From the first line of the data below through the line bearing "scene = bpy.context.scene", reproduce each line exactly; do not include pictures.

::::::

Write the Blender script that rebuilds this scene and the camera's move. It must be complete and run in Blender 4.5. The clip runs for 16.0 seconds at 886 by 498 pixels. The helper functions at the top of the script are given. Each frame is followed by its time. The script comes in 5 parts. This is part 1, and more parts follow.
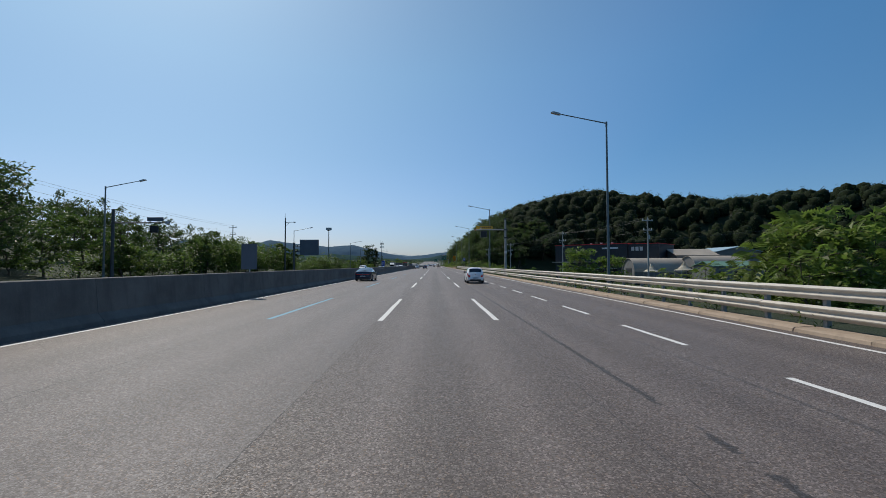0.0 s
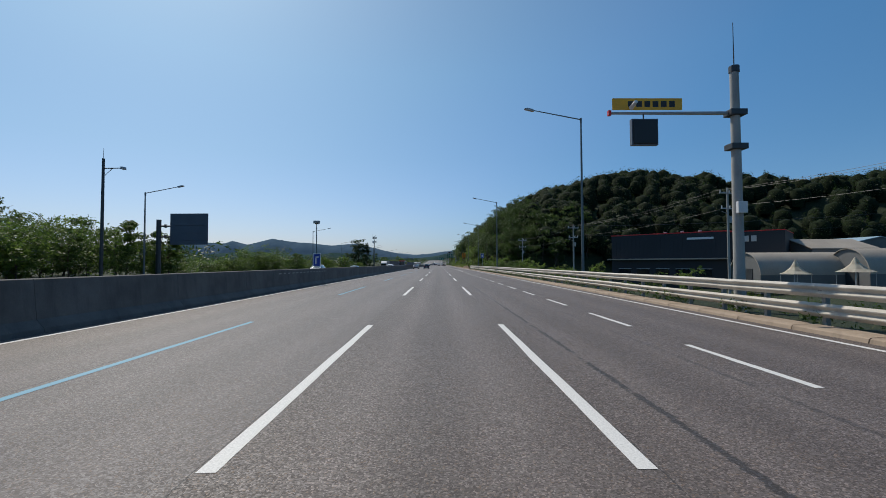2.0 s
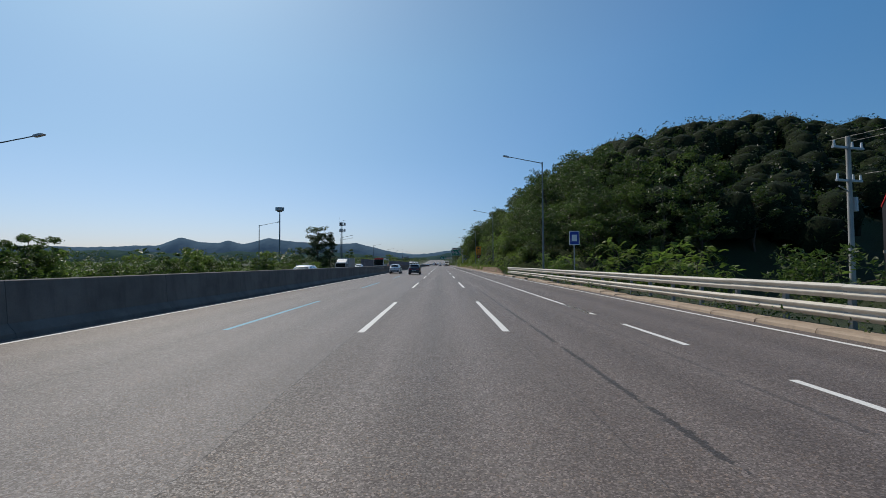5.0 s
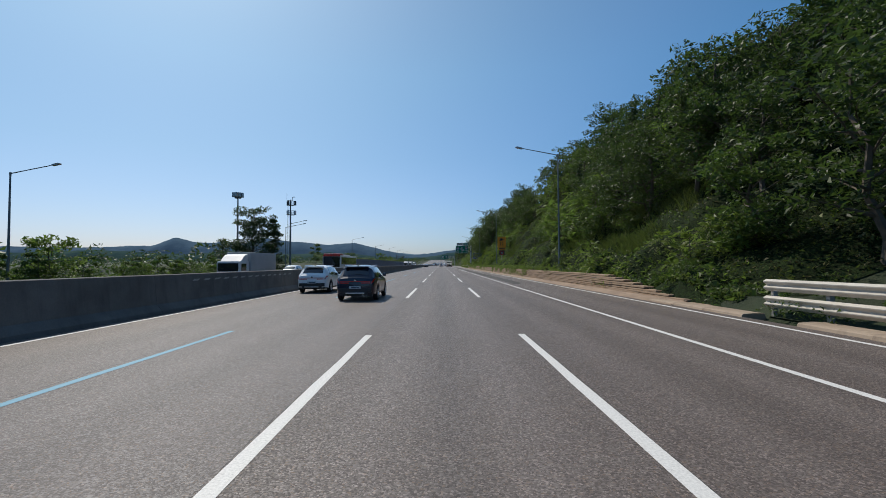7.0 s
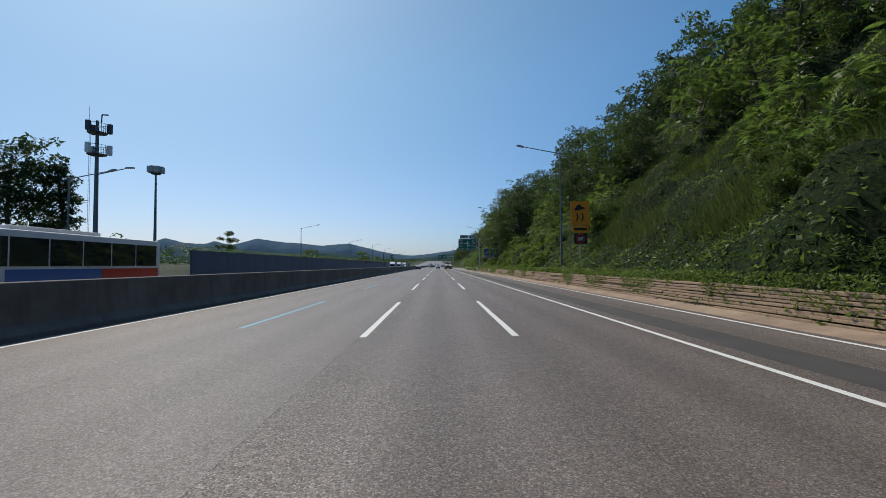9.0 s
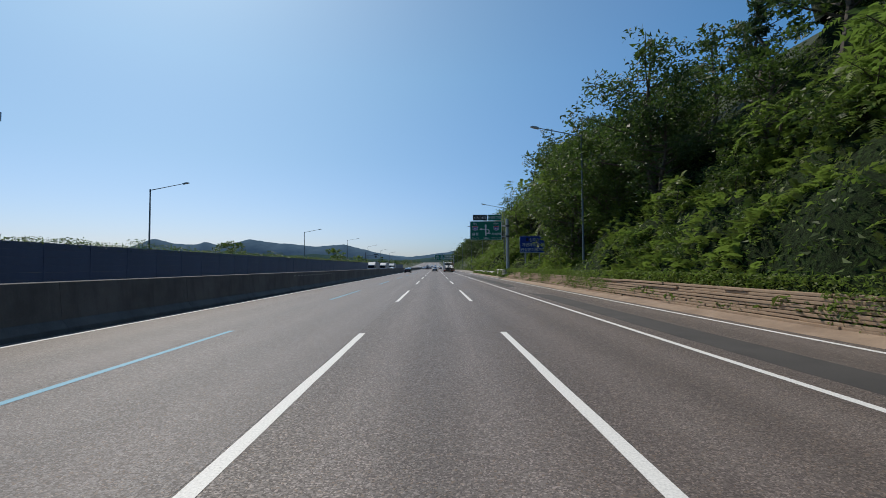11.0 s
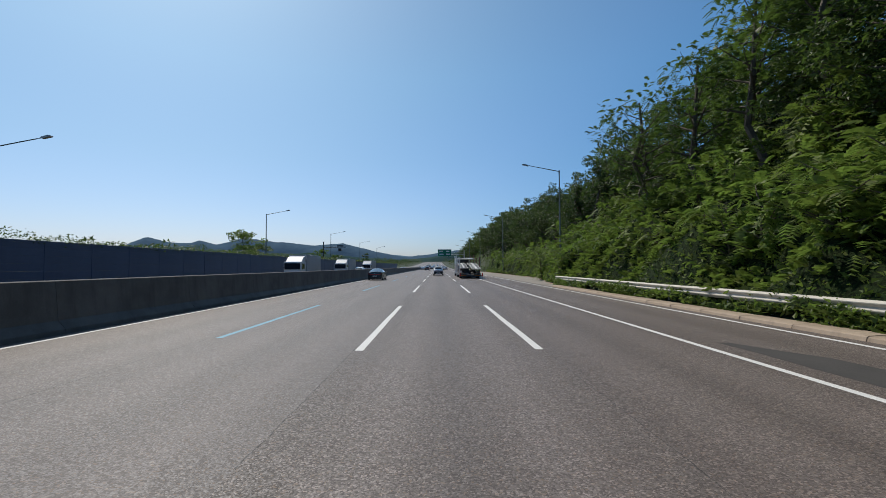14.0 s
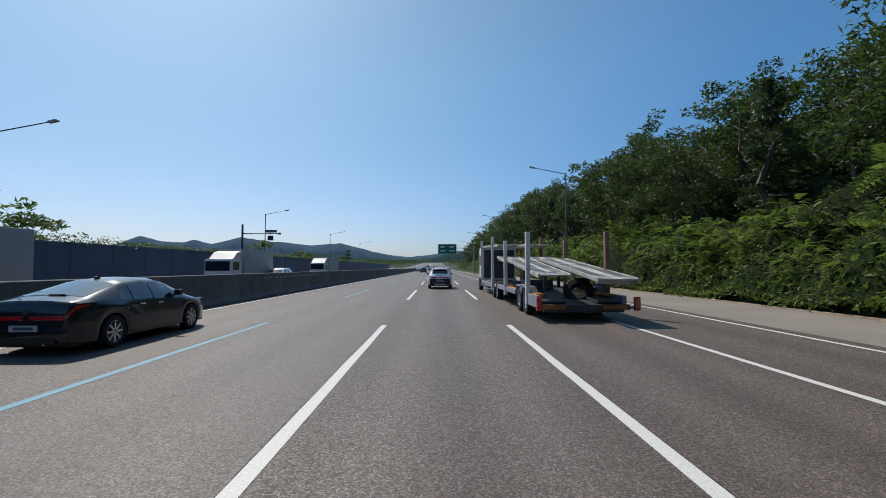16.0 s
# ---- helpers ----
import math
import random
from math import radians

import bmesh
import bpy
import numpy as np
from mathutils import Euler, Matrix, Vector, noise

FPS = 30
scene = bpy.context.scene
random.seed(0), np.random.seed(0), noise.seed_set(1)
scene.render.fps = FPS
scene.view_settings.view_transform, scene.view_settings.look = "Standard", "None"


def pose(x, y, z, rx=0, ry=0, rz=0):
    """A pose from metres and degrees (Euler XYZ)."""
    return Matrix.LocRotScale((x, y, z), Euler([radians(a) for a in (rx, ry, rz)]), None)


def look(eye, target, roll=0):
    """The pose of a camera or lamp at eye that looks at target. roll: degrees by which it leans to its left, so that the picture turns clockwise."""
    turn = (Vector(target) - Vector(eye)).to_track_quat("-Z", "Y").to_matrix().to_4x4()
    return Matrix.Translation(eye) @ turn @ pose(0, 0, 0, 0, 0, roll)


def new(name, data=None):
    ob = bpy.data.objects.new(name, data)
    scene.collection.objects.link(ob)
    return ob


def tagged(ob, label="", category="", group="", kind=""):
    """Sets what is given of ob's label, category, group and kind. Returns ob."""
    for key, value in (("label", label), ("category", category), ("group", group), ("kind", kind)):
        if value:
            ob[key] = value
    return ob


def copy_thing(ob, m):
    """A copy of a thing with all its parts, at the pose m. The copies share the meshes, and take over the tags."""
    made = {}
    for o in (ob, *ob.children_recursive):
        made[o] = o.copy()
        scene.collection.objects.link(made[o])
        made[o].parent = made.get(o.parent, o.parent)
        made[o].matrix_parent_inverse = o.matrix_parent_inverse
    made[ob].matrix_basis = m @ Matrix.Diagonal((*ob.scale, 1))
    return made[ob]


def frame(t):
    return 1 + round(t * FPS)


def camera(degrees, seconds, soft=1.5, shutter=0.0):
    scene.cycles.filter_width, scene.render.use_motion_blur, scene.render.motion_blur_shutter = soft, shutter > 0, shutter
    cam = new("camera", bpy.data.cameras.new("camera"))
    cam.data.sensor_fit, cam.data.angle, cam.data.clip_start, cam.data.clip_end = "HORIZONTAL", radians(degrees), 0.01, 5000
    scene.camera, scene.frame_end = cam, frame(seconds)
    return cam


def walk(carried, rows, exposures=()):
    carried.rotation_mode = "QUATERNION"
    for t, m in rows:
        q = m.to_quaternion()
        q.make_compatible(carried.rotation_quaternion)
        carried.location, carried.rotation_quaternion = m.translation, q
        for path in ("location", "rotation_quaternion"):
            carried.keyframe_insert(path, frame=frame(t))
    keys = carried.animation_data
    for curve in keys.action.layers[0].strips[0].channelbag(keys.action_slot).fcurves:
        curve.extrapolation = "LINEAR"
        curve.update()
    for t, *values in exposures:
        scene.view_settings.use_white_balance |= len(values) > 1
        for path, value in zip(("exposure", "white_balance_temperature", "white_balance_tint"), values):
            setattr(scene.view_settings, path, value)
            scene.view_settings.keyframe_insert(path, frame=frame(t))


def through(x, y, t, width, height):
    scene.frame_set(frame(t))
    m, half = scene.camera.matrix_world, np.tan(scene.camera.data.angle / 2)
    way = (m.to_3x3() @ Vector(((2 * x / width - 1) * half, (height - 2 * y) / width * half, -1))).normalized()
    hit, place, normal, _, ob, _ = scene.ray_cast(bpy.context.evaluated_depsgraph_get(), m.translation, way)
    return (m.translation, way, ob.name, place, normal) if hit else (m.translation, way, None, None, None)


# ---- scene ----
# ================= camera =================
cam = camera(90.60, 16.0, soft=0.88)
# seconds, x, y, z, turn about x, y and z in degrees
PATH = [
    (0.0, -0.138, -1.060, 1.715, 92.088, 0.159, -1.196),
    (0.5, -0.089, 11.408, 1.714, 92.073, 0.144, -0.988),
    (1.0, -0.011, 24.088, 1.706, 92.013, 0.102, -0.782),
    (1.5, 0.077, 36.420, 1.681, 92.016, 0.140, -0.650),
    (2.0, 0.100, 48.924, 1.686, 91.947, 0.235, -0.521),
    (2.5, 0.171, 61.170, 1.702, 91.971, 0.251, -0.477),
    (3.0, 0.244, 73.216, 1.700, 91.962, 0.284, -0.502),
    (3.5, 0.293, 85.206, 1.704, 91.943, 0.299, -0.557),
    (4.0, 0.295, 97.270, 1.694, 91.905, 0.303, -0.425),
    (4.5, 0.256, 109.425, 1.690, 91.915, 0.319, -0.365),
    (5.0, 0.189, 121.646, 1.687, 91.925, 0.334, -0.305),
    (5.5, 0.109, 133.911, 1.686, 91.935, 0.351, -0.245),
    (6.0, 0.029, 146.196, 1.685, 91.945, 0.371, -0.185),
    (6.5, -0.037, 158.476, 1.683, 91.956, 0.397, -0.124),
    (7.0, -0.076, 170.727, 1.670, 91.953, 0.416, -0.215),
    (7.5, -0.090, 183.579, 1.687, 92.061, 0.434, -0.317),
    (8.0, -0.073, 196.224, 1.683, 92.061, 0.463, -0.447),
    (8.5, -0.043, 208.703, 1.679, 92.056, 0.504, -0.544),
    (9.0, -0.011, 221.021, 1.682, 92.105, 0.455, -0.639),
    (9.5, 0.019, 233.245, 1.683, 92.154, 0.426, -0.734),
    (10.0, 0.044, 245.439, 1.684, 92.203, 0.413, -0.829),
    (10.5, 0.061, 257.673, 1.685, 92.252, 0.413, -0.924),
    (11.0, 0.067, 270.011, 1.686, 92.302, 0.427, -1.019),
    (11.5, 0.058, 282.519, 1.685, 92.246, 0.469, -0.960),
    (12.0, 0.032, 294.994, 1.687, 92.267, 0.465, -0.929),
    (12.5, -0.023, 307.299, 1.689, 92.258, 0.434, -0.783),
    (13.0, -0.080, 319.215, 1.679, 92.296, 0.385, -0.761),
    (13.5, -0.143, 330.908, 1.665, 92.287, 0.326, -0.710),
    (14.0, -0.228, 342.594, 1.666, 92.287, 0.315, -0.734),
    (14.5, -0.310, 354.180, 1.659, 92.279, 0.330, -0.666),
    (15.0, -0.338, 365.704, 1.669, 92.323, 0.239, -0.664),
    (15.5, -0.317, 377.146, 1.671, 92.360, 0.141, -0.700),
    (16.0, -0.269, 388.552, 1.668, 92.414, 0.052, -0.752),
]
walk(cam, [(row[0], pose(*row[1:])) for row in PATH], [(0.0, -0.17), (4.0, -0.2), (7.0, -0.1), (11.0, -0.08), (16.0, -0.06)])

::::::

● Task solution
Write the Blender script that rebuilds this scene and the camera's move. It must be complete and run in Blender 4.5. The clip runs for 16.0 seconds at 886 by 498 pixels. The helper functions at the top of the script are given. Each frame is followed by its time. The script comes in 5 parts. This is part 1, and more parts follow.
0.0 s
2.0 s
5.0 s
7.0 s
9.0 s
11.0 s
14.0 s
16.0 s
# ---- helpers ----
import math
import random
from math import radians

import bmesh
import bpy
import numpy as np
from mathutils import Euler, Matrix, Vector, noise

FPS = 30
scene = bpy.context.scene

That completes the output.